Alfama, Lisbon’s oldest neighborhood, is a vibrant neighborhood known for its sophisticated restaurants and authentic bars tucked down narrow side-streets. Here you’ll find all sorts of delicacies; work through our list of Alfama’s best restaurants to get a taste of what it has to offer.
A few minutes walk from Rossio Square, Casa do Alentejo is housed in a Moorish-style palace, which was built almost a century ago. Casa do Alentejo also has a library and a shop selling handicrafts, so be prepared to spend a few hours here. The restaurant itself is on the second floor, and perfect for fine dining with its grand wood panelling; try the succulent tuna steak. There is also a cafeteria on the first floor, which is popular with locals for its fish tapas and beautiful traditional Portuguese tiles.
Adega Victor Horta is a traditional wine cellar with wines actually produced in the basement. Customers can sample a few varieties of wine before making a decision on which one to order. Adega Victor Horta offers classic Portuguese dishes of excellent quality in a cozy, romantic atmosphere of brick walls, countless wine barrels and dimmed lights. Or just come and enjoy the fine wine with a selection of petiscos, small plates of nibbles that are Portugal’s answer to tapas.

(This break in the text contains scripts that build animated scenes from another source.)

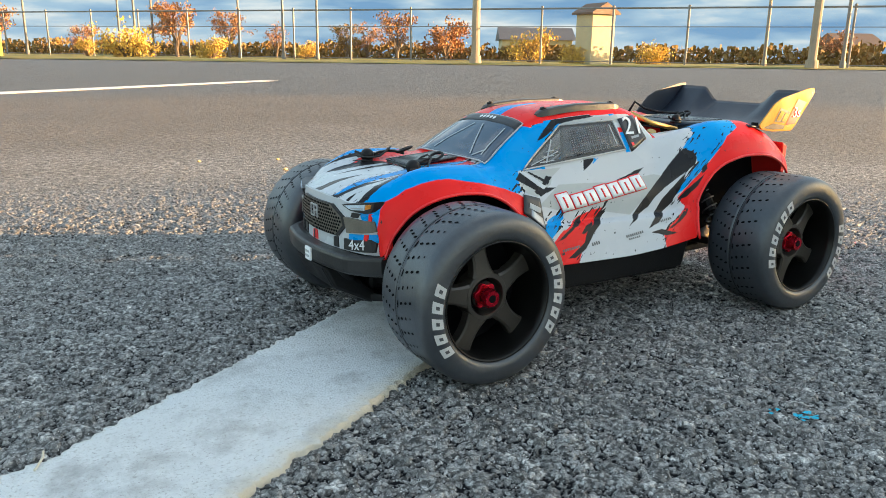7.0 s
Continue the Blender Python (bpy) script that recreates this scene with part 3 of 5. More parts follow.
def fence_f(r):
    return 26.5 - 0.335 * r


def build_fence():
    root = tagged(new("fence"), label="galvanised chain-link fence with posts and a top rail", category="fence")
    h = 1.75
    post = None
    for i in range(22):
        r = -27 + 2.15 * i
        m = Matrix.Translation(bg(r, fence_f(r)))
        if post is None:
            bm = bmesh.new()
            rod(bm, (0, 0, 0), (0, 0, h + 0.05), 0.035, n=8)
            bmesh.ops.create_uvsphere(bm, u_segments=8, v_segments=5, radius=0.042, matrix=Matrix.Translation((0, 0, h + 0.05)))
            post = part("post", bm, GALV, root)
            post.matrix_basis = m
        else:
            p = new("post", post.data)
            p.parent, p.matrix_basis = root, m
    for z, q in ((h, 0.028), (h * 0.68, 0.012), (0.12, 0.012)):
        bm = bmesh.new()
        rod(bm, bg(-27, fence_f(-27), z), bg(20, fence_f(20), z), q, n=6)
        part("rail", bm, GALV, root)
    bm = bmesh.new()
    a, b = bg(-27, fence_f(-27)), bg(20, fence_f(20))
    d = (b - a).normalized()
    L = (b - a).length
    s = -h
    while s < L:
        for sg in (1, -1):
            p, q = a + d * (s if sg > 0 else s + h), a + d * (s + h if sg > 0 else s)
            rod(bm, p, q + Vector((0, 0, h)), 0.0009, n=3)
        s += 0.17
    tagged(part("chain_link", bm, GALV, root), kind="stuff")


build_fence()


def build_pole(r, f, h, rad, material, label, lamp=False):
    root = tagged(new("lamp_post" if lamp else "pole"), label=label, category="lamp post" if lamp else "pole", group="lamp posts" if lamp else "timber poles")
    root.matrix_basis = Matrix.Translation(bg(r, f))
    bm = bmesh.new()
    rod(bm, (0, 0, -0.05), (0, 0, h), rad, rad * 0.7, 12)
    part("shaft", bm, material, root)
    bm = bmesh.new()
    rod(bm, (0, 0, -0.02), (0, 0, 0.25), rad * 1.5, rad * 1.35, 12)
    part("foot", bm, material, root)
    if lamp:
        bm = bmesh.new()
        box(bm, -0.3, 0.3, -0.12, 0.12, h - 0.1, h + 0.06, 0.02)
        part("lamp_head", bm, GALV, root)


for r, f, h, rad, material in ((0.92, 24.0, 6.5, 0.13, WOODPOLE), (10.13, 21.5, 7.0, 0.12, WOODPOLE), (12.29, 30.0, 4.2, 0.07, WOODPOLE)):
    build_pole(r, f, h, rad, material, "tall weathered timber pole by the fence")
for r, f, h in ((-12.51, 30.0, 2.4), (-12.3, 31.0, 4.6), (-12.35, 33.0, 5.2), (-8.98, 34.0, 5.5), (-5.82, 28.0, 2.9), (-4.6, 28.0, 3.0), (11.24, 22.0, 6.0), (-18.26, 34.0, 5.0)):
    build_pole(r, f, h, 0.055, GALV, "slim metal lamp post beyond the fence", lamp=True)


def build_plant(name, r, f, width, height, leaf, label, category, n, trunk=0.35, seed=1):
    """A tapered trunk with limbs and a ragged crown of small leaf clumps."""
    rng = random.Random(seed)
    root = tagged(new(name), label=label, category=category, group="trees beyond the fence" if name == "tree" else "bushes by the fence")
    root.matrix_basis = Matrix.Translation(bg(r, f))
    bm = bmesh.new()
    base = width * 0.035 + 0.02
    tips = []
    if trunk > 0.05:
        tube(bm, [(0, 0, -0.05), (0.02 * width, 0, height * trunk * 0.6), (-0.02 * width, 0.01, height * trunk * 1.1)], base, 7)
    for k in range(11 if trunk > 0.05 else 14):
        a = rng.random() * math.tau
        z0 = height * trunk * rng.uniform(0.5, 1.05)
        tip = Vector((math.cos(a) * width * rng.uniform(0.2, 0.45), math.sin(a) * width * rng.uniform(0.2, 0.45), height * rng.uniform(trunk + 0.2, 0.97)))
        mid = Vector((tip.x * 0.4, tip.y * 0.4, (z0 + tip.z) / 2))
        tube(bm, [(0, 0, z0), mid], base * 0.45, 5)
        tube(bm, [mid, tip], base * 0.22, 4)
        tips += [mid.lerp(tip, 0.3), mid.lerp(tip, 0.65), tip, tip]
        for _ in range(6):
            e = tip + Vector((rng.gauss(0, 0.12), rng.gauss(0, 0.12), rng.gauss(0.02, 0.1))) * width
            tube(bm, [mid.lerp(tip, rng.random()), e], base * 0.09, 3)
            tips.append(e)
    part("trunk", bm, BARK, root)
    verts, faces = [], []
    for _ in range(int(n * 2.2)):
        c = rng.choice(tips) + Vector((rng.gauss(0, 0.07), rng.gauss(0, 0.07), rng.gauss(0, 0.05))) * width
        c.z = max(0.04, c.z)
        s = width * rng.uniform(0.012, 0.035)
        q = Euler((rng.random() * 6, rng.random() * 6, rng.random() * 6)).to_matrix()
        b = len(verts)
        verts += [c + q @ Vector(v) * s for v in ((-1, -0.6, 0), (1, -0.5, 0.2), (0.8, 0.7, 0), (-0.9, 0.6, 0.3))]
        faces.append((b, b + 1, b + 2, b + 3))
    make("crown", verts, faces, leaf, root, smooth=False)


for r, f, w, h, leaf, tr, n in ((-11.36, 33, 1.7, 2.1, LEAF, 0.3, 900), (-9.41, 34, 1.3, 2.0, LEAF, 0.3, 700), (-19.61, 34, 1.6, 2.3, LEAF, 0.3, 700), (-7.8, 36, 1.0, 1.5, LEAF, 0.2, 400), (-4.44, 35, 1.2, 1.5, GREENLEAF, 0.15, 600),
                             (-3.82, 38, 1.2, 1.6, LEAF, 0.2, 500), (-2.09, 34, 1.5, 1.9, LEAF, 0.25, 700), (0.03, 35, 1.9, 1.7, LEAF, 0.15, 900), (-16.72, 36, 1.2, 1.3, LEAF, 0.2, 500), (16.73, 34, 1.6, 1.5, LEAF, 0.2, 500)):
    build_plant("tree", r, f, w, h, leaf, "small autumn tree with reddish-brown leaves beyond the fence", "tree", n, tr, seed=int(r * 37 + 900))
for r, f, w, h in ((-11.02, 27, 1.7, 0.78), (-8.08, 27, 1.1, 0.62), (-13.36, 29, 0.7, 0.6), (3.18, 29, 1.4, 1.0), (7.01, 27, 1.3, 0.45), (4.48, 27, 1.0, 0.5), (-5.38, 30, 0.9, 0.6)):
    build_plant("bush", r, f, w, h, DRYLEAF, "pale dry bush in low sunlight", "bush", 700, 0.0, seed=int(r * 37 + 900))


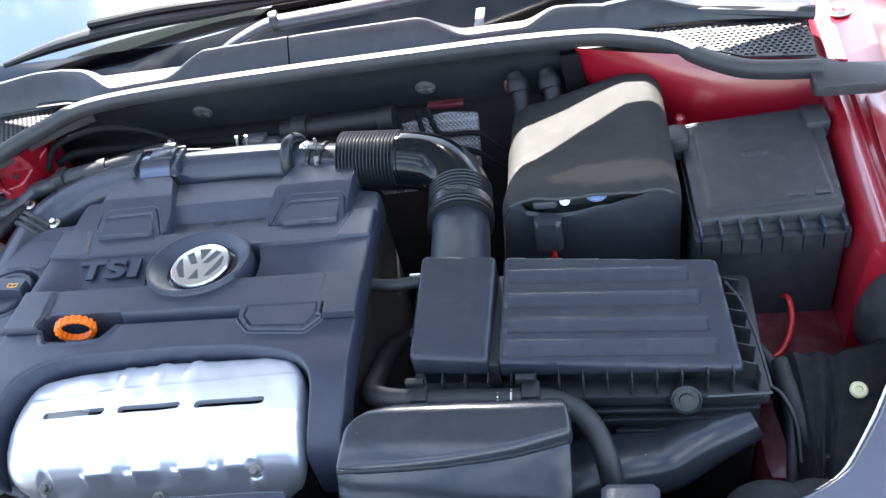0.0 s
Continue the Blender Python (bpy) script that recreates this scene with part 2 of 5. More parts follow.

Located in the historic center of Alfama, ZamBeZe offers great views of both the river Tagus and Baixa district. The restaurant itself is based in the former Loureiro Market and offers a fusion of Portuguese food with fresh African flavors. Sit out on the huge open terrace in summer; in winter return to the interior, minimalist, with its cream furniture and tableware provided by Vista Alegre.
Le Petit Café is well positioned between the Sé Cathedral and the Castle of Sao Jorge, and has both a wine bar and a restaurant on site. Drinks and meals have reasonable price tags, which makes this tiny place especially attractive. The menu itself offers a great selection of fish, especially the octopus, which is well-presented and beautifully plated.
Chapitô is a circus school project that has become more widely associated with their restaurant side-project. The variety of dishes on offer are rooted in traditional Portuguese cuisine, but executed with modern creativity. The octopus with sweet potatoes and passion fruit dessert are recommended. Try and get a seat on the terrace, which offers fantastic views of Lisbon’s skyline, especially at night. The downstairs bar has alternative theater and live music concerts for post-meal entertainment.
This gourmet restaurant is located in a former port building near Santa Apolonia station. It’s a spacious venue with fantastic views of Lisbon’s Port of Cais da Pedra. Enjoy them from Bica do Sapato‘s open terrace, protected from the wind by glass walls. The ambiance is chilled here and the menu unconventional, including a sashimi and sushi bar.
These tea rooms are located in a former 19th century Brazilian art nouveau residence that has been transformed into the luxurious mini-hotel of the same name. This place offers great breakfasts and brunches, with a choice of pancakes and club sandwiches, as well as a selection of award-winning teas. The public rooms and library are decorated with embellished carvings and art and the terrace is a beautiful place to sit out in warm weather with one of the delicious croissants or homemade cakes.
It might be a beer house, but Ramiro’s house deserves inclusion in Lisbon’s top tier fish restaurants. Founded in 1956, it’s famous for its seafood, a fame that has spread far beyond the Portuguese borders. The venue occupies three floors, each of which differs in the amount of noise and atmosphere. For a light bite, the prices are reasonable for great tapas, and the service is fast. Customers are strongly advised to book in advance, because you won’t get a table without reservation.
Trigo Latino speciality is a mixture of contemporary Portuguese cuisine with Latin-American flavors that are rich in spices. The creative menu features delicious dishes with unusual names ; ‘pillow salmon’ or ‘woodpecker tuna.’ Try the bass on bread and their speciality citric sauce with vermouth and fresh herbs. There’s a varied list of quality wines from around the world too.
Bela Vinhos e Petiscos specializes in petiscos, or traditional Portuguese snacks, and mixes them with the flavors of some of Portugal’s former colonies in Africa and Asia. Try the baked cod, sardines and eels, washed down with great and inexpensive sangria. The interior features an eclectic setting, with colorful cutlery glued to the walls and hung on the ceiling. Artists perform Brazilian and African music, and the restaurant frequently holds poetry nights and private fado performances.